Todos começáramos a trabalhar na agricultura com 6, 7 anos. Naquela época da minha infância e doutras mais, eram famílias numerosas. Quase tudo tinha cinco, seis filhos e, às vezes, até sete. Então, passou-se assim: de pequenos tínhamos que começar a trabalhar para ajudar. Cultivava-se muita terra e só uma pessoa ou duas não amanhavam tudo. A gente tinha que roçar mato nestas lombas, nestas encostas, nestes altos, e pô-lo às costas. O caminho era muito ruim, mas não trazíamos nada de carregos à cabeça, era tudo às costas. E eu, mesmo antes de ir para a escola, comecei a ir ao mato, roçava, ia buscar um molho, ugava, atava numa corda e punha-o às costas. Depois era cultivar a terra. Começávamos logo todos pequenos a sachar milho e a empalhar. Na aldeia, as terras são muito trabalhosas, porque não entra um tractor nem nada. Era só os homens a cavar com uma enxada e as mulheres a semear o milho, a batata, o feijão e o que fora por trás. Mas ainda antes, como a minha mãe tinha que ir trabalhar na fazenda e o meu pai saía, era eu que ficava com os meus irmãos. Quando a minha mãe regressava a casa para fazer o almoço e tratar das coisas, estava eu a tomar conta dos mais novos, que tinham já nascido. Tínhamos pouca diferença uns dos outros, mas eu é que estava a guardá-los. E assim a gente foi indo sempre. Só comíamos daquilo que cultivávamos, porque não se ganhava dinheiro nestas pequenas aldeias. Embora a gente não tivesse muito, fome não passáramos. Mas houve gente que, naquele tempo, passou fome, porque não havia meios. Em Chãs d'Égua não havia onde empregar ninguém. Nós íamos ganhando alguma coisa, mas não era o suficiente.

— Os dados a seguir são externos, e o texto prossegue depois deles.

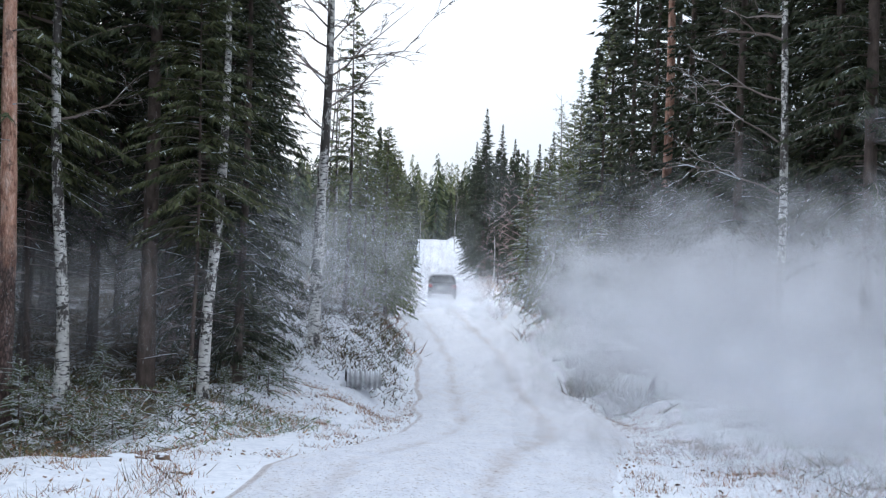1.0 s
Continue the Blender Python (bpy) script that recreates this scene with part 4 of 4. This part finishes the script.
# the near end of the bank, low over the verge
for k in range(14):
    y0, x0 = rng.uniform(-3.0, 13.0), rng.uniform(1.4, 5.2)
    z0 = 0.1 + 0.9 * rng.random()
    w = rng.uniform(0.8, 1.3)
    ob = copy_thing(KINDS[k % 4], pose(0, 0, 0))
    cloud(ob, [(0.0, x0, y0, z0), (0.5, x0 + 2.6 * w, y0 + 3.0, z0), (1.0, x0 + 4.2 * w, y0 + 6, z0), (1.6, x0 + 5.0 * w, y0 + 8, z0), (3.0, x0 + 8.0 * w, y0 + 9, z0 - 0.4), (5.0, x0 + 13 * w, y0 + 10, z0 - 0.6), (8.0, x0 + 22 * w, y0 + 11, z0 - 0.8)], k * 41)
# a thin haze that hangs before the trees on both sides
THIN = [powder_cloud("snow_haze", 34, (1.9, 2.3, 0.7), 0.95, 90 + k, POWDER_THIN) for k in range(3)]
for k in range(32):
    left = k < 22
    y0 = rng.uniform(20, 33)
    x0 = rng.uniform(-9.5, -2.5) if left else rng.uniform(5.0, 10.0)
    z0 = rng.uniform(0.8, 3.0) if left else rng.uniform(0.8, 2.2)
    w = rng.uniform(0.7, 1.3)
    go = (0.8, 1.6, 2.6, 4.0) if left else (1.0, 2.5, 9.0, 20.0)
    fall = (-0.4, -3.0, -4.5, -5.0) if left else (0.0, 0.0, -0.3, -1.0)  # the haze settles into the heather
    ob = THIN[k] if k < 3 else copy_thing(THIN[k % 3], pose(0, 0, 0))
    cloud(ob, [(0.0, x0, y0, z0)] + [(t, x0 + g * w, y0 + t, z0 + f) for t, g, f in zip((1.5, 3.0, 5.0, 8.0), go, fall)], k * 29)
# the trail over the far road, low behind the car at first, then rising and thinning slowly
for k in range(9):
    u = (k + 0.5) / 9
    y0 = 50 + 55 * u
    x0, _, z0, _, _ = on_road(y0)
    start = on_road(38 + 7 * u)
    ob = copy_thing(KINDS[k % 4], pose(0, 0, 0))
    cloud(ob, [(0.0, start[0] + 0.6, start[1], start[2] - 0.5), (0.6, start[0] + 0.8, start[1] + 10 + 8 * u, start[2] - 0.2), (1.4, x0 + 0.6, y0, z0 - 0.3), (3.0, x0 + 2.0 + u, y0 + 5, z0 - 1.6), (6.0, x0 + 9, y0 + 8, z0 - 3.4), (8.0, x0 + 17, y0 + 10, z0 - 3.4)], k * 61)
FAINT = [powder_cloud("snow_cloud", 52, (1.45, 1.9, 0.95), 0.95, 120 + k, POWDER_MID) for k in range(2)]
for k in range(14):
    u = (k + 0.5) / 14
    y0 = 74 + 66 * u
    x0, _, z0, _, _ = on_road(y0)
    x1, _, z1, _, _ = on_road(y0 + 14)
    x2, _, z2, _, _ = on_road(y0 + 30)
    start = on_road(40 + 6 * u)
    mid = on_road(66 + 40 * u)
    ob = FAINT[k] if k < 2 else copy_thing(FAINT[k % 2], pose(0, 0, 0))
    cloud(ob, [(0.0, start[0] + 0.8, start[1], start[2] - 0.6), (1.6, mid[0] + 0.3, mid[1], mid[2] - 0.9), (3.2, x0 + 0.2, y0 - 4, z0 - 0.3 + 0.8 * u), (4.4, x0, y0, z0 + 1.0 + 3.0 * rng.random()), (6.0, x1 + 0.1, y0 + 14, z1 + 1.2 + 3.4 * rng.random()), (8.0, x2 + 0.5, y0 + 30, z2 + 1.2 + 3.4 * rng.random())], k * 37)

MOVES.append((CAR, [(t, pose(*on_road(y, 0.25)[:3], on_road(y)[3], 0, on_road(y)[4])) for t, y in CAR_WAY]))
scene.cycles.transparent_max_bounces = 256


# ---- what moves ----
def motions():
    for ob, rows in MOVES:
        walk(ob, rows)


motions()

Mas antes, tinha aí os meus 4, 5 anos, ainda não andava na escola, e o meu pai tinha uma taberna. Era uma tabernita somenos mas, pronto, era o que havia na aldeia. Então, estava a guardar os meus irmãos mais novos e ainda ia à taberna aviar as pessoas que apareciam. Também tínhamos mercearia, mas não vinha embalada. Era avulso e a gente é que tinha que pesar e medir. Lembro-me que a minha mãe não sabia ler, mas pesava e fazia contas de cabeça quase ou mais depressa que qualquer pessoa. Cerveja, naquele tempo, não bebiam. Nem sabiam o que era, porque era cara e não se vendia. Mas bebiam vinho e bagaço. E, às vezes, quando era no Inverno, os que estavam na aldeia reuniam-se ali de noite e jogavam às cartas.

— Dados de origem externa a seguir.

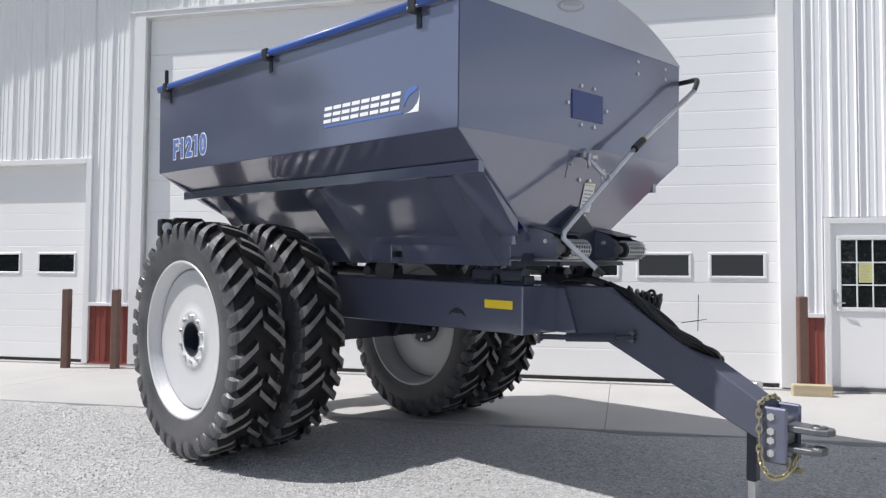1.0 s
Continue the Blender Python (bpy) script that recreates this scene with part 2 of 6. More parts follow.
# ---- mesh helpers ----
def box(bm, x0, x1, y0, y1, z0, z1, bevel=0.0, m=None):
    c = Vector(((x0 + x1) / 2, (y0 + y1) / 2, (z0 + z1) / 2))
    r = bmesh.ops.create_cube(bm, size=1.0)
    vs = r["verts"]
    for v in vs:
        v.co = Vector((v.co.x * (x1 - x0), v.co.y * (y1 - y0), v.co.z * (z1 - z0))) + c
        if m is not None:
            v.co = m @ v.co
    if bevel > 0:
        es = list({e for v in vs for e in v.link_edges})
        bmesh.ops.bevel(bm, geom=es, offset=bevel, segments=1, affect="EDGES", profile=0.6)
    return bm


def prism(bm, pts, axis, a0, a1):
    """A polygon in the two other axes (in order), drawn out along axis."""
    def at(p, a):
        q = [0.0, 0.0, 0.0]
        others = [i for i in range(3) if i != axis]
        q[others[0]], q[others[1]], q[axis] = p[0], p[1], a
        return Vector(q)
    lo = [bm.verts.new(at(p, a0)) for p in pts]
    hi = [bm.verts.new(at(p, a1)) for p in pts]
    fs = [bm.faces.new(lo), bm.faces.new(list(reversed(hi)))]
    for i in range(len(pts)):
        j = (i + 1) % len(pts)
        fs.append(bm.faces.new((lo[j], lo[i], hi[i], hi[j])))
    bmesh.ops.recalc_face_normals(bm, faces=fs)
    return bm


def plate(bm, corners, thick):
    """A flat sheet through the corners, with its thickness on both sides."""
    cs = [Vector(c) for c in corners]
    nrm = (cs[1] - cs[0]).cross(cs[2] - cs[0]).normalized() * thick / 2
    a = [bm.verts.new(c + nrm) for c in cs]
    b = [bm.verts.new(c - nrm) for c in cs]
    fs = [bm.faces.new(a), bm.faces.new(list(reversed(b)))]
    for i in range(len(cs)):
        j = (i + 1) % len(cs)
        fs.append(bm.faces.new((a[j], a[i], b[i], b[j])))
    bmesh.ops.recalc_face_normals(bm, faces=fs)
    return bm


def rod(bm, p, q, r, seg=10, r2=None):
    p, q = Vector(p), Vector(q)
    d = q - p
    m = Matrix.Translation((p + q) / 2) @ d.to_track_quat("Z", "Y").to_matrix().to_4x4()
    bmesh.ops.create_cone(bm, cap_ends=True, segments=seg, radius1=r, radius2=r if r2 is None else r2, depth=d.length, matrix=m)
    return bm


def tube(bm, pts, r, seg=8, closed=False):
    """A round bar along a line of points."""
    pts = [Vector(p) for p in pts]
    rings = []
    n = len(pts)
    side = None
    for i, p in enumerate(pts):
        if closed:
            d = pts[(i + 1) % n] - pts[i - 1]
        else:
            d = pts[min(i + 1, n - 1)] - pts[max(i - 1, 0)]
        d.normalize()
        if side is None:
            side = d.orthogonal().normalized()
        side = (side - d * side.dot(d)).normalized()
        up = d.cross(side)
        rings.append([bm.verts.new(p + (side * math.cos(a) + up * math.sin(a)) * r) for a in (2 * math.pi * k / seg for k in range(seg))])
    for i in range(n if closed else n - 1):
        a, b = rings[i], rings[(i + 1) % n]
        for k in range(seg):
            bm.faces.new((a[k], a[(k + 1) % seg], b[(k + 1) % seg], b[k]))
    if not closed:
        bm.faces.new(list(reversed(rings[0]))); bm.faces.new(rings[-1])
    return bm


def smooth_line(pts, per=6):
    """More points on a rounded line through the given ones."""
    pts = [Vector(p) for p in pts]
    out = []
    for i in range(len(pts) - 1):
        p0, p1, p2, p3 = pts[max(i - 1, 0)], pts[i], pts[i + 1], pts[min(i + 2, len(pts) - 1)]
        for k in range(per):
            t = k / per
            out.append(0.5 * ((2 * p1) + (p2 - p0) * t + (2 * p0 - 5 * p1 + 4 * p2 - p3) * t * t + (3 * p1 - p0 - 3 * p2 + p3) * t ** 3))
    out.append(pts[-1])
    return out


def lathe(bm, profile, seg=48, closed=False):
    """Turns a profile of (radius, y) round the y axis."""
    rings = []
    for r, y in profile:
        rings.append([bm.verts.new((r * math.cos(a), y, r * math.sin(a))) for a in (2 * math.pi * k / seg for k in range(seg))])
    n = len(rings)
    for i in range(n if closed else n - 1):
        a, b = rings[i], rings[(i + 1) % n]
        for k in range(seg):
            bm.faces.new((a[k], a[(k + 1) % seg], b[(k + 1) % seg], b[k]))
    bmesh.ops.recalc_face_normals(bm, faces=bm.faces[:])
    return bm


def smooth(ob, on=True):
    for f in ob.data.polygons:
        f.use_smooth = on
    return ob


def solid(name, bm, mat, m=None):
    """A mesh object of its own from a bmesh."""
    me = bpy.data.meshes.new(name)
    bm.to_mesh(me)
    bm.free()
    me.materials.append(mat)
    ob = new(name, me)
    if m is not None:
        ob.matrix_world = m
    return ob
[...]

Foi quando começaram a ir os mineiros para as Minas da Panasqueira, na Beira Baixa. Eram minas de volfrâmio. Agora não sei dizer bem, mas acho que era uma empresa que fornecia o minério e depois mandavam aquilo para a Inglaterra. Não eram só de Chãs d'Égua que iam para as Minas. Desta ribeira toda por aí abaixo, chegaram lá a andar uns 30 e tal homens. Recordo-me que, naquele tempo, vinham da Mina todos juntos. De noite, eram duas, três horas da manhã, quando assomavam lá acima naquele cabeço a tocar e cantar! Davam volta à rua, mas batiam na porta ao meu pai. Então, tínhamos que nos levantar e ir abrir a porta. O meu pai dizia assim:
- “Ai, olha, Arminda! Levanta-te, já vêm os mineiros a chegar!”
Eles passavam a tocar e a cantar. Todos traziam um gasómetro na mão e, quando entravam, penduravam-nos nuns barrotes de madeira com uns pregos que a gente tinha. Bebiam qualquer coisa e depois diziam:
- “Arminda, não feches a porta!
Iam dar uma volta à rua, ao povo todo, para um lado e para o outro, a tocar e a cantar! Às vezes tanto frio e eu ali... Mas dava-lhes tempo. Eram muito divertidos uns com os outros e parecia que era tudo uma família. Eles até cantavam cantigas perigosas! Quando entravam à boca da Mina, lembravam-se logo que podiam lá morrer. E alguns ainda morreram. Às vezes, metiam-se escoras e desabavam aqueles lisos debaixo da terra. E outros ficaram sem pernas. Só que, como expliquei, não havia outro emprego. Mas os homens que andavam nas Minas dava-se tudo muito bem! Eu ainda era nova, mas parece que até a gente tem saudades daquele tempo, de me lembrar da alegria que eles faziam! Agora já assim não é.